The results may suggest why the characters played by Billy Crystal and Meg Ryan in the film When Harry Met Sally feared whether having sex would ruin their friendship.
Klusmann questioned more than 500 people about their sex lives in order to measure changes in their libido.
Klusmann found that within a year of a relationship starting, female libido moved into steep decline. While 60% of 30-year-old women reported wanting sex “often” at the start of a relationship, the figure fell to below 50% within four years and to around 20% after 20 years.
Klusmann, whose work will be published this week in the journal Human Nature, has compared his findings to the sexual habits of prairie voles and offers an evolutionary explanation.
He believes women, having found a man with whom to procreate, keep “resources” scarce to keep the man interested.
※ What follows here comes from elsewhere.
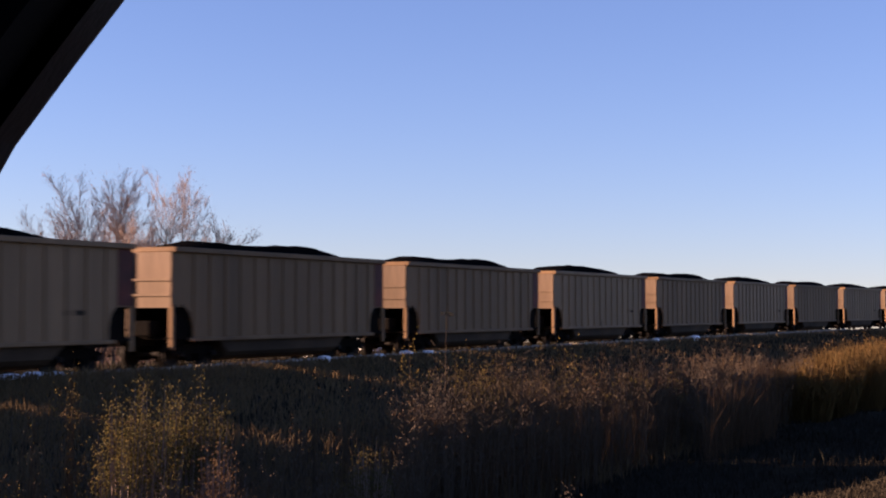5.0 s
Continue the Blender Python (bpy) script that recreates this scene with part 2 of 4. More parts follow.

Men, on the other hand, maintain a higher sex drive in the hope of keeping their mate faithful and other men at bay.
The Germans found, however, that living apart slows the decline in female libido, confirming the maxim “absence makes the heart grow fonder”.
Women whose husbands or boyfriends have higher educational qualifications than their own also maintain their sex drive. This, speculates Klusmann, is because such men are regarded as a “valuable mate of choice” by other women.
The German study is reinforced by an investigation by Mary Carole Pistole of Purdue University in Indiana, whose work suggests the healthiest relationships are among people whose loved ones live hundreds of miles away.
Klusmann’s findings were, however, attacked by Irma Kurtz, the agony aunt for Cosmopolitan magazine, who said: “Of course women in their thirties with children, careers and the house to run are too busy and tired for sex, but they have a great capacity for tenderness.”
Dr Petra Boynton, a sex psychologist, agreed: “Surveys like this don’t always tell the real truth. Women are more likely to divulge their problems while men feel under pressure to say they are good in bed because their masculinity requires it.”
But Paula Hall, a sexual psychotherapist with Relate, the couples’ guidance service, backed the study. She said that in the first two years of a relationship both partners produced phenylethylamine, a natural amphetamine that has been called the chemical of love.
“After those two years the woman’s sexual drive changes,” said Hall. “She becomes receptive rather than proactive and unless there is a trigger she will prefer to have a cup of tea and watch Coronation Street.”
Klusmann’s researchers also asked respondents whether they agreed with the statement “I just want to be tender”. On this measure, men’s performance fell off as quickly as women’s sexual desire.
Women’s desire for tenderness remains an almost constant 90% whatever their age and regardless of whether they have been with the same man for one year or four decades.Men claim to be just as doe-eyed as women at the start of the relationship, but this wears off very rapidly. Only a quarter of 30-year-old men who have been in a relationship for 10 years are still seeking tenderness.
“Cuddling is important for women and they may say they want tenderness because they do not like to express sexual desire and can only do so from the dialogue of romance,” said Boynton.